Monday, September 8, 2008

The verdict is in

I may not be a doctor but when I saw the diagnosis on my histopathy, I knew it was bad. Forget the with or without atypia phrase. There was none of that. Instead what was written in black and white was endocarcinoma. Anyone who has ever read up on diseases is aware what carcinoma means. Yep, the Big C.

I tried to make light of it when I finally sat down with my OB-Gyne. She did not want to unnecessarily panic me. There were cancer cells on my endometrium or the uterus lining. No question about it, I had to have a hysterectomy, PRONTO. Cancer is cancer, she said and the earlier it can be determined and treated, the better. She was optimistic, though, because the initial prognosis showed Grade I, and while this in no way determines what stage the cancer is at, (the hysterectomy will confirm it), it is most likely in the early stage. What she wants to know is if it has gone beyond the endometrium because this would require further treatment: either chemo or radiation, which I am not looking forward to.
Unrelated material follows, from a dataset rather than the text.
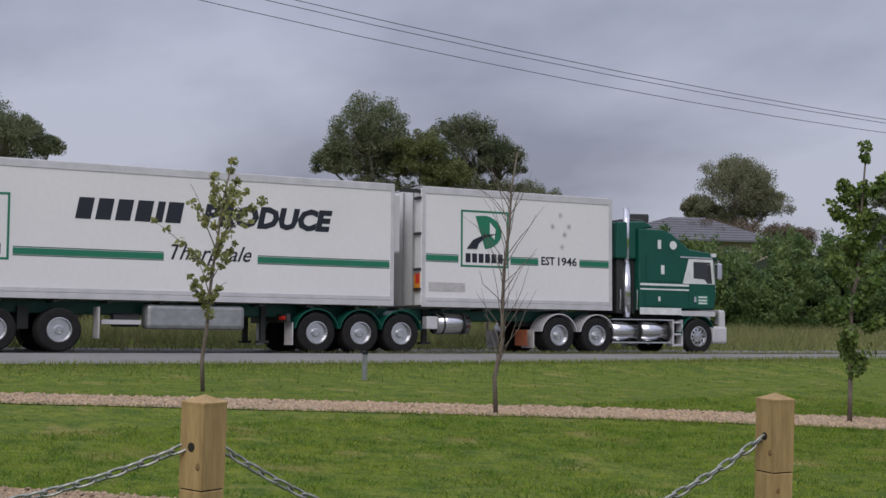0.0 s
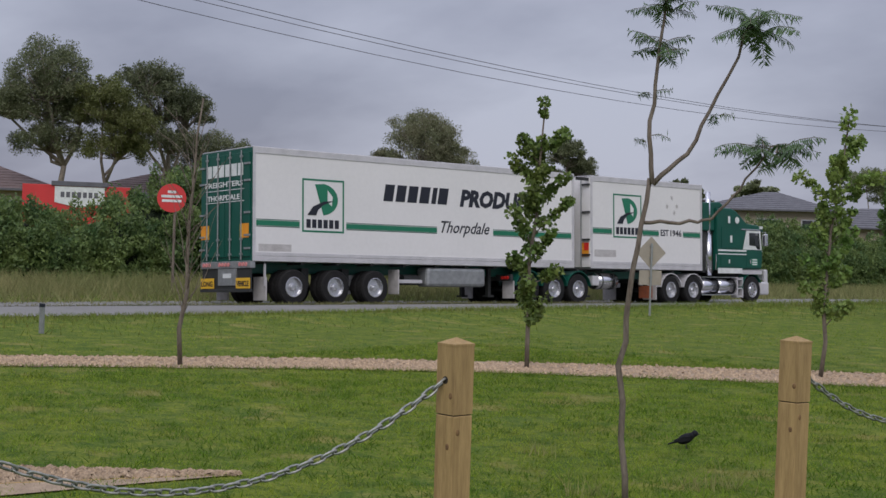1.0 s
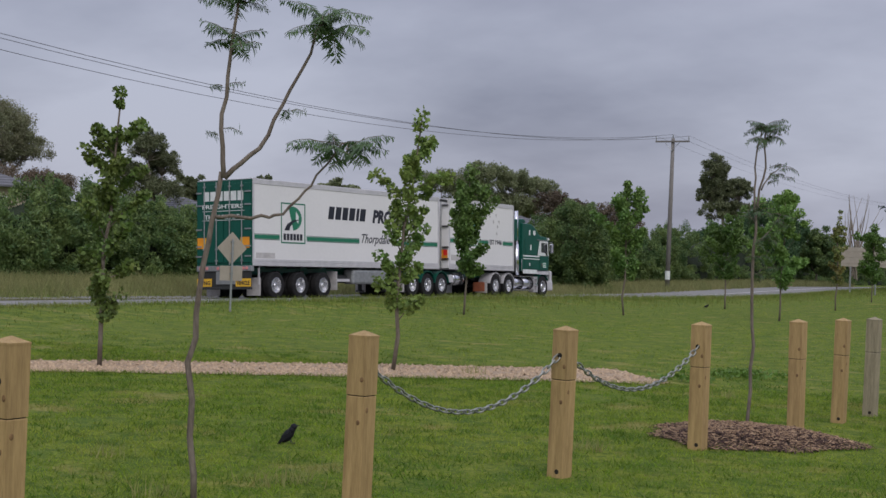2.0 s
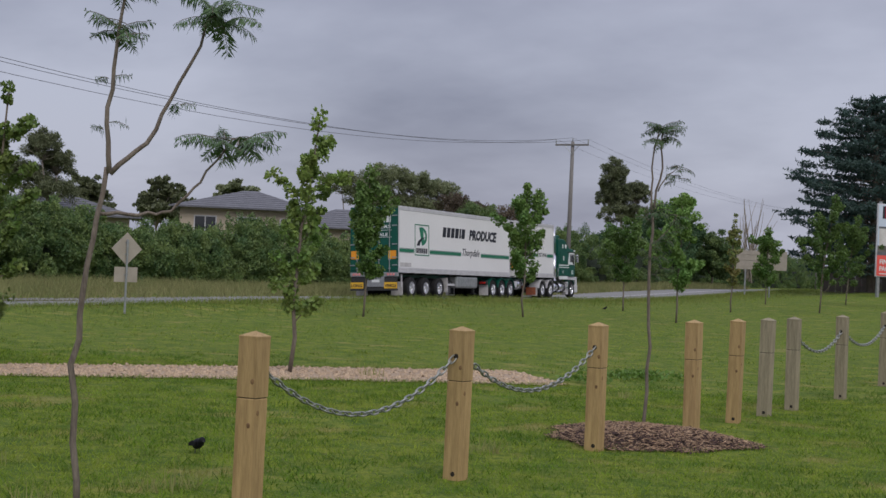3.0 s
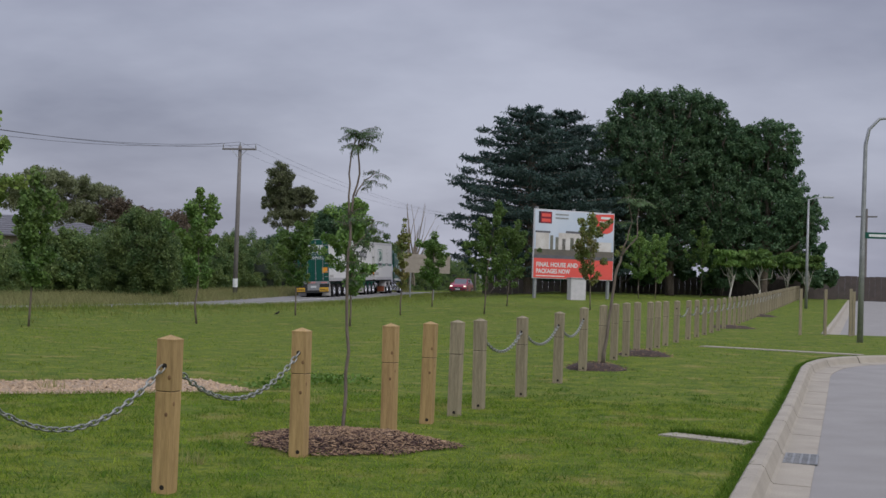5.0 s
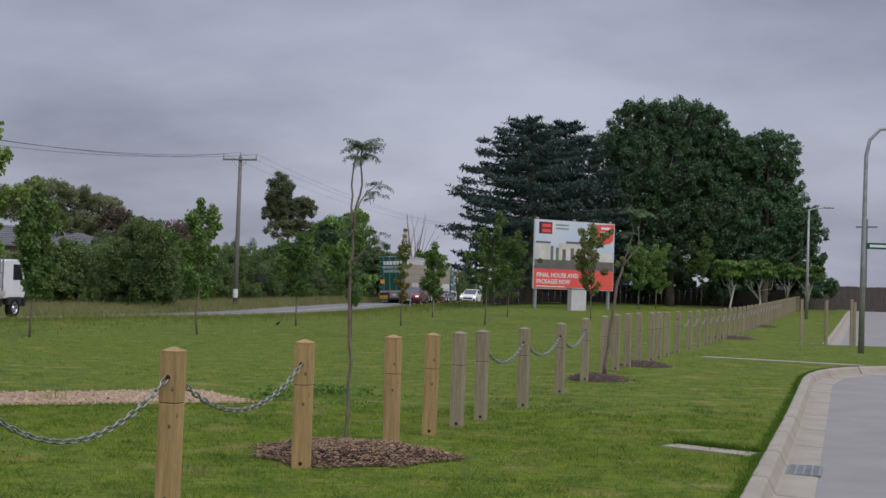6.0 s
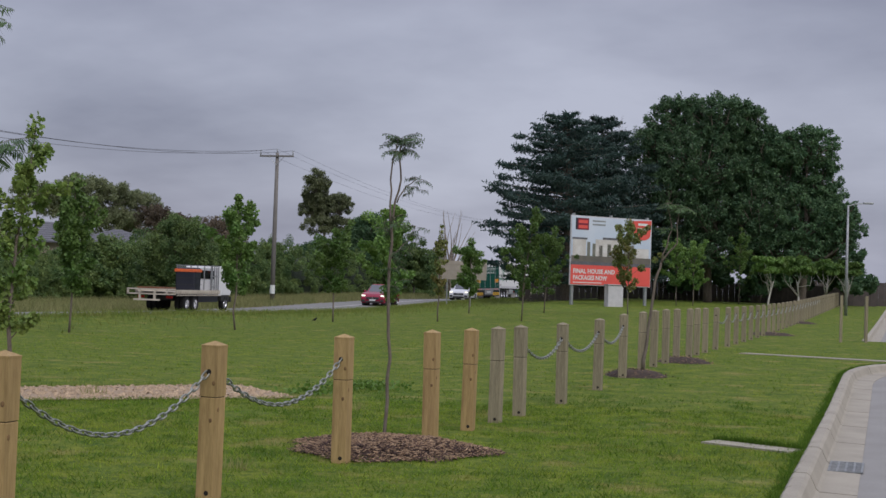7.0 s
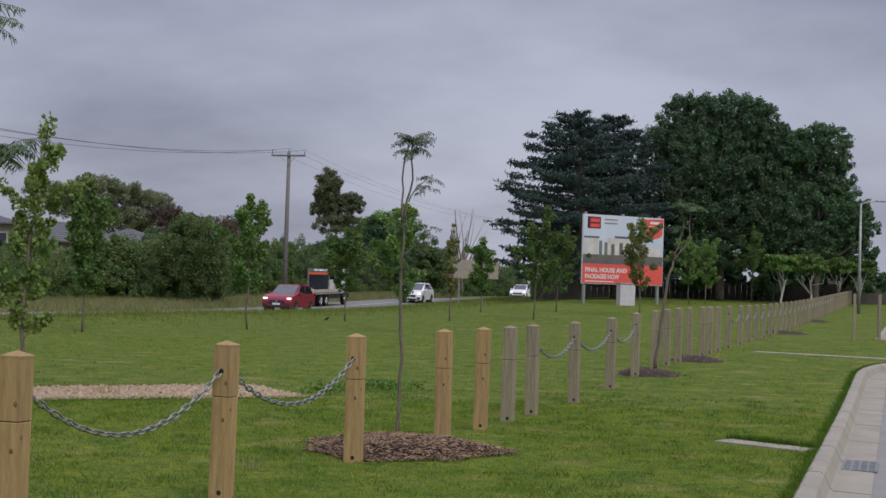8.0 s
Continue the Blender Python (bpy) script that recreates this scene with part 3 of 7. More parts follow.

In truth, I didn't know what to feel. I went to the doctor alone so except for her, there was no one to discuss it with. And with her, I couldn't be emotional, if I really wanted to. There was a brief moment when I wanted to break down and cry but somehow, I didn't. She immediately sent me to the HMO coordinator to check if there was a gynecologist-oncologist within the hospital who was accredited with the HMO, to perform the surgery. Fortunately, there was. But I missed him and will have to come in for consultation on Thursday yet.

My OB-Gyne wants the surgery set next week. The earlier, the better. It will be a 3 to 4 hour operation. My, my that will be a long nap. Five days, at least, in the hospital, two weeks to recover, 2 months to heal. The good news, if it could be called that, is that the HMO will likely shoulder all the expenses. That's why I needed an accredited doctor. I need to be prepped, and I need to prep my family and the people at work, especially the boss.

Am I scared? You betcha! I have to hang on to my doctor's word that all will be well. I don't want to be cut up again -- been there, done that. But there is no other way. Bottom line, I want to get better. Please pray for me.